Gateway announced plans to expand its consumer electronics and computer product lines and make additional alterations to its Country Store chain.

Gateway, which introduced a branded 42-inch LCD TV last year, will flesh out its consumer electronics merchandise mix with the addition of more digital displays, audio products and video gear. In its core computer products segment Gateway said it will focus less on hitting low price points and instead deliver higher margin PC systems. The company plans to enhance its mobile computing category by adding PC Tablets and handheld computers to the mix.

Baker said making this change will not be easy for Gateway, but the company has the potential to be successful. ‘It will need to manage its footprint to sell to both consumers and the business to business market,’ Baker said, ‘The CE business has never fully embraced nor been successful selling direct, so Gateway has an opportunity to do this.’

Other challenges Gateway’s retail plan faces include dealing with industry leader Best Buy and selling PCs in a saturated market. Several analysts said Best Buy is simply too strong for Gateway to handle, although Baker said the company could take on a spoiler role by coming in with very aggressive pricing for its new CE products. Gateway managed to grab a healthy share of the flat-panel market with its 42-inch model and this strategy could again work in its favor, he said.

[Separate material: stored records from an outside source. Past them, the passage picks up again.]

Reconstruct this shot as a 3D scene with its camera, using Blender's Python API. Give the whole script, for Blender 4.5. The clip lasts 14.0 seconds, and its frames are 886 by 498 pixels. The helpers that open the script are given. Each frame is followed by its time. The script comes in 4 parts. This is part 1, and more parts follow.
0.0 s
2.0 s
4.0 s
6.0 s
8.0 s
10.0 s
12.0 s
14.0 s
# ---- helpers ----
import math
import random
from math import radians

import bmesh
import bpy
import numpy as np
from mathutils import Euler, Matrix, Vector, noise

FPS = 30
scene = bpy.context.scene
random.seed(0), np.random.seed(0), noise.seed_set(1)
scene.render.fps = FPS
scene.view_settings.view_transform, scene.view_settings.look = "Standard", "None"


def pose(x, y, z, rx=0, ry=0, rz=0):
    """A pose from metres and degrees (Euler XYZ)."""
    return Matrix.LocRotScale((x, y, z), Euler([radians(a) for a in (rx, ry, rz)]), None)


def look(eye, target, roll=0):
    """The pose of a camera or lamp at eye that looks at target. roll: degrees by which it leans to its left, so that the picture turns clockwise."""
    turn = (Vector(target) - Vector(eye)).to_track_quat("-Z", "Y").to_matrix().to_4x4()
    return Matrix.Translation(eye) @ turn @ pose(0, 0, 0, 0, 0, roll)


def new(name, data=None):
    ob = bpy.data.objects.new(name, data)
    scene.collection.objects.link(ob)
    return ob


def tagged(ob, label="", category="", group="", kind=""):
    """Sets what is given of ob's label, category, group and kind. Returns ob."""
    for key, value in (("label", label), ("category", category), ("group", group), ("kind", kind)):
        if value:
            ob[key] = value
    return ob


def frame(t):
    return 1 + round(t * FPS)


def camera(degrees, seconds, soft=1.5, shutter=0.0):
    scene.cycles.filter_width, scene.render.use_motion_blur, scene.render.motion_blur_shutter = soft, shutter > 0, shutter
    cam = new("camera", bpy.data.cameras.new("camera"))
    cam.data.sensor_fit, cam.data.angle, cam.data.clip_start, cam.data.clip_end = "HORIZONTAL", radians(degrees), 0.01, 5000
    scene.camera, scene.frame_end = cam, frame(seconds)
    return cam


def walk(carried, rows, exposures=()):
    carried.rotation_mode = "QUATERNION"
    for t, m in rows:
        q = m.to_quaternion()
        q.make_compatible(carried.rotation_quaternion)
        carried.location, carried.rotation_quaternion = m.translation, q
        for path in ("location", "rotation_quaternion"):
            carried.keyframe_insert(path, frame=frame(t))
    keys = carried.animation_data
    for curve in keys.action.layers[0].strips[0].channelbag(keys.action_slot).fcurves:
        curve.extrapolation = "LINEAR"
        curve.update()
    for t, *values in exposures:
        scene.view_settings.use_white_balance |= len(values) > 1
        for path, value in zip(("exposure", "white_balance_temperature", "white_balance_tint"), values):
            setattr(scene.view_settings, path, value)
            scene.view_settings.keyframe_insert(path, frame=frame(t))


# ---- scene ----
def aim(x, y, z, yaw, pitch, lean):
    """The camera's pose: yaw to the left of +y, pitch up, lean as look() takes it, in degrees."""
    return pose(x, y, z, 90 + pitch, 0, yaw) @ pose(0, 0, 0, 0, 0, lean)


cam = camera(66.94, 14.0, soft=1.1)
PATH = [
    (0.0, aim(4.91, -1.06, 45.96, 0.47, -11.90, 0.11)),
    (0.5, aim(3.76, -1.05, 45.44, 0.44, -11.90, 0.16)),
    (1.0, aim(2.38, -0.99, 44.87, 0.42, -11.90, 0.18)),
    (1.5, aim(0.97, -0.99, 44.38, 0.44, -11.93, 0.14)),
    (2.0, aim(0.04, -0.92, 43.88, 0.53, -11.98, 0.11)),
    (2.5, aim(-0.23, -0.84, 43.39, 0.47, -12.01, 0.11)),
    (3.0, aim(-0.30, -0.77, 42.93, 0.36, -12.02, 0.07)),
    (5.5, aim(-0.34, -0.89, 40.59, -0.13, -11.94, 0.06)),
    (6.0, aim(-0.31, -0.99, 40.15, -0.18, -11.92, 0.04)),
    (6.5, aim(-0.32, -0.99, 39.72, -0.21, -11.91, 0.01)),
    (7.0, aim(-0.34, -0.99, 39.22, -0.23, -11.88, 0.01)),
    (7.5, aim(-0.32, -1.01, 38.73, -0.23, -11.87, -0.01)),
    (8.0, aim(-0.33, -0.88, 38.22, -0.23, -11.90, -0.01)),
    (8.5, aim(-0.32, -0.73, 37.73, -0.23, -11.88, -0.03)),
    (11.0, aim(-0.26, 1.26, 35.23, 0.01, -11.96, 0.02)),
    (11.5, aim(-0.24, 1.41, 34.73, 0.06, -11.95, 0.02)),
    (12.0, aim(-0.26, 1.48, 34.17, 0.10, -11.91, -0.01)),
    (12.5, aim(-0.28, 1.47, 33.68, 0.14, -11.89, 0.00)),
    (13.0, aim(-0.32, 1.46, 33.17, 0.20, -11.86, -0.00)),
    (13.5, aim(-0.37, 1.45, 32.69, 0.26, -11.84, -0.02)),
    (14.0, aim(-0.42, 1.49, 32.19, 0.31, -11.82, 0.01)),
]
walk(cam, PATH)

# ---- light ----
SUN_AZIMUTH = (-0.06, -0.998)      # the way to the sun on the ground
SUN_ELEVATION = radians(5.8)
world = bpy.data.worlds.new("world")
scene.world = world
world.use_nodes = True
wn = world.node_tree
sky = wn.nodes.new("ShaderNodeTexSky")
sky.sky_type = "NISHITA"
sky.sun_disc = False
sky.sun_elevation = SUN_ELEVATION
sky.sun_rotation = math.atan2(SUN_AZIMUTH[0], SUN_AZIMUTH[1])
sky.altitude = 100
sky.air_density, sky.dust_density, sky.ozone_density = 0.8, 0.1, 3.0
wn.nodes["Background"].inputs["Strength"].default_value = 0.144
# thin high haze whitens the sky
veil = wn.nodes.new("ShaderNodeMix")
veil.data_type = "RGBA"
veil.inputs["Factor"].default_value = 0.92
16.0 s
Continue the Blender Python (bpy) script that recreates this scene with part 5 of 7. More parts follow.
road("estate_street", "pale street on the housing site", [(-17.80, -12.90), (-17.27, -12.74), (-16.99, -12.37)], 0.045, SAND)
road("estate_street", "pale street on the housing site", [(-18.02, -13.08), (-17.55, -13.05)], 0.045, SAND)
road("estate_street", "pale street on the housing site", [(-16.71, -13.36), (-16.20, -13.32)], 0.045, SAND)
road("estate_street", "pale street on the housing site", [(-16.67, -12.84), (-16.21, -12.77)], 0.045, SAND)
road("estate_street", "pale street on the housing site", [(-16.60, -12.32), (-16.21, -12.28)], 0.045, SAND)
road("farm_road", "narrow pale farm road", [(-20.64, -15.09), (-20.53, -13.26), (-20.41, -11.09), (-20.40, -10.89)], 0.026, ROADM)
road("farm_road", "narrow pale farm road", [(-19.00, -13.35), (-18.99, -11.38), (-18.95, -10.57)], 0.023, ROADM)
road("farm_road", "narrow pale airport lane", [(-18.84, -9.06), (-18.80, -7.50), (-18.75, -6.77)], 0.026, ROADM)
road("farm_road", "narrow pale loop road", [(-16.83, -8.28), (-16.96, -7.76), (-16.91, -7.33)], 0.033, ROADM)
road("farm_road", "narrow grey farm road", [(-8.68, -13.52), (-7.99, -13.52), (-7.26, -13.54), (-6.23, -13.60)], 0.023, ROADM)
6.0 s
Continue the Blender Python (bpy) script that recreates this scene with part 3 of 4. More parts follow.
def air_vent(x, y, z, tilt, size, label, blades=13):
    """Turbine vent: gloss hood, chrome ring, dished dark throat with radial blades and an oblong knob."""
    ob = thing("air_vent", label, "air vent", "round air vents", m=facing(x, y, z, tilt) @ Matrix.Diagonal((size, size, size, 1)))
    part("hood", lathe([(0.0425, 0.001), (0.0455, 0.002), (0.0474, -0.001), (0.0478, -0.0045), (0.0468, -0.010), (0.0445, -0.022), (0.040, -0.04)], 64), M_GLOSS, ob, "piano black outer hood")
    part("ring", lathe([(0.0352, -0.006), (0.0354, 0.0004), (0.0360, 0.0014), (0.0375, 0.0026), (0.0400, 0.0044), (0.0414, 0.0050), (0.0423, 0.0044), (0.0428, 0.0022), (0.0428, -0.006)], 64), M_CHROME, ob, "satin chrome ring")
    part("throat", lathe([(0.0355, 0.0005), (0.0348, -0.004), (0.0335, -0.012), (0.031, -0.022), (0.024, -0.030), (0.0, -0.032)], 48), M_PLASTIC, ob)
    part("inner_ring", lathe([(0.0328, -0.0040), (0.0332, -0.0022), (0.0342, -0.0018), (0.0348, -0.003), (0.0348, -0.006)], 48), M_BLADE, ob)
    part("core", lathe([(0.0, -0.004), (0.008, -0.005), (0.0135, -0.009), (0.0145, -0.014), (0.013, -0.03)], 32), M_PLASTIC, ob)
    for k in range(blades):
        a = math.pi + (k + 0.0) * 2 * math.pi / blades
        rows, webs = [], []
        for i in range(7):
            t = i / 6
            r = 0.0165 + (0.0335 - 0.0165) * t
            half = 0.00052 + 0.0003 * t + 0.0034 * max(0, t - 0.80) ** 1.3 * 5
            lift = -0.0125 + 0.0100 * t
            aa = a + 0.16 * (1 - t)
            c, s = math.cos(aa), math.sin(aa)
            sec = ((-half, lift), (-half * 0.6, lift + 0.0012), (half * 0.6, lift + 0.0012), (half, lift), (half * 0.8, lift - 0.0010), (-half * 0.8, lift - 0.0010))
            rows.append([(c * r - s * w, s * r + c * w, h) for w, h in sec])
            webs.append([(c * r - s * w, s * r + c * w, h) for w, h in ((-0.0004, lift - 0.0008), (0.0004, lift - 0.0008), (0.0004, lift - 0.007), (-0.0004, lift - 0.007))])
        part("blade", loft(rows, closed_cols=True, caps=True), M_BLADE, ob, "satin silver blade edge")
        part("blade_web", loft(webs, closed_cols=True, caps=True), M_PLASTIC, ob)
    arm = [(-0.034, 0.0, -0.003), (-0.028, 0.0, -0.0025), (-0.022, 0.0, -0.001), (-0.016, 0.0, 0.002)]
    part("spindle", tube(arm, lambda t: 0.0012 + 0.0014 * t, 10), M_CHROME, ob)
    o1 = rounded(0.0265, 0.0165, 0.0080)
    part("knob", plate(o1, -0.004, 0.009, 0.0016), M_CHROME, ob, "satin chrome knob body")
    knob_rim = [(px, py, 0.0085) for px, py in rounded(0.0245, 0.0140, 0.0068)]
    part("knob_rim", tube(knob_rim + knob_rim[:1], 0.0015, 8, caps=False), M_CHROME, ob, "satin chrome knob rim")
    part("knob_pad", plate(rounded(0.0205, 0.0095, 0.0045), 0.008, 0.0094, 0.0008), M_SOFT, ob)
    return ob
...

Despite eliminating about 29 percent of its Country Store chain, Gateway intends to upgrade the layout of its remaining stores to better handle its newly diversified product mix. While the company did not discount shedding more non-profitable stores, Waitt said in a written release that he is looking into several new retail concepts that would be unveiled this spring. There are now about 200 Gateway Country Stores operating.

Gateway did not return phone calls for this story.